In contrast, the CCTV singing contest, broadcast live every night for more than three hours, goes far beyond an open stage for the best Chinese singers under the age of 35 to show off their musical talents, whether they are amateurs or young professionals.
Starting in 2006, music fans have not only been able to listen to songs from a wide spectrum - Italian canto to rock'n'roll, but also to the tunes and melodies associated with the country's remote mountainous regions and farmlands.
There was a soprano from the Pumi ethnic group, Yunnan, an ethnic Yi quartet from Sichuan, a Dong group from Guangxi, and an Armai-Tibetan trio from Sichuan.
Although many of the viewers may find their voices new or even a little rough - too high-pitched or too coarse - to the ear, they have won high praise from the panel of judges, most of whom are professionals in the fields of music and the arts.
As they are from different ethnic groups, the singers share with the viewers their unique ethnic culture, from their instruments to costumes. A young woman of the Li ethnic group from the island province of Hainan surprised viewers by playing her bamboo flute with her nose.
We not only listen to the songs but also learn about their life stories. Banchu, an Armai-Tibetan young woman from the picturesque Jiuzhaigou area in southwestern China's Sichuan, told how her mother stopped singing when her father died, but began to sing again after seeing her and her group perform on TV.
Their songs along with their instruments and costumes remind every one of us viewers that China is a multi-ethnic country with rich and diversified cultures of different ethnicities.
I remember receiving an e-mail from a woman of Mongolian ethnicity who grew up in Taiwan and emigrated to the United States a few decades ago.
In the e-mail, she told me of her pride in being a Chinese coming from a multi-ethnic culture, be it Han, Mongolian or Tibetan.
The history of our multi-ethnicity goes back thousands of years. Over centuries, we have learned to learn from each other, rely on each other, help each other, and overcome all kinds of adversities and even animosities together for national unity, harmony and territorial integrity.
This is not something new that we have only recently advocated, it is a centuries-old cultural heritage that all of us multi-ethnic Chinese have inherited from our ancestors.

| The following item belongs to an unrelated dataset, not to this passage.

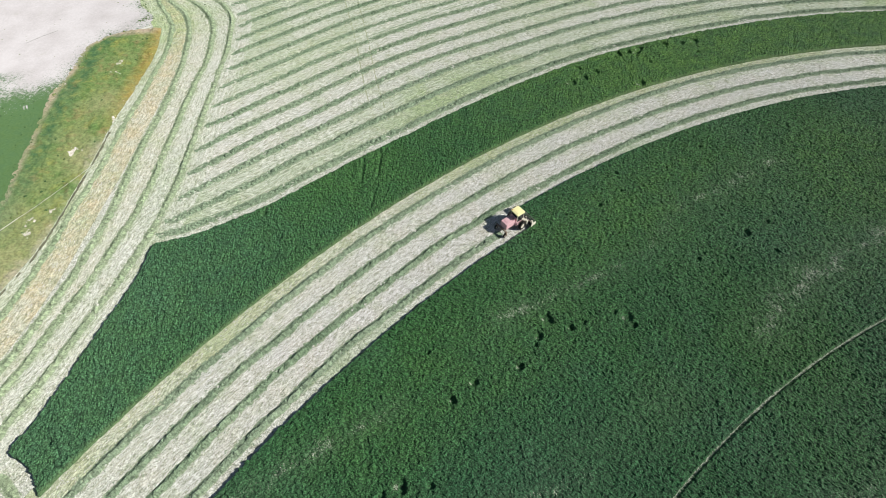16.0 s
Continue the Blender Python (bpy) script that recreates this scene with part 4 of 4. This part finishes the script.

No wonder children grow up learning about the heroes and heroines who have helped win peace, harmony and unity for our country and who have enabled the multi-ethnic Chinese culture to continue without interruption for thousands of years, whether the rulers were ethnic Hans, Mongolians, Manchus or of other ethnicities.
It is futile for some people in the West to try to break the close bonds between the multi-ethnic groups in China.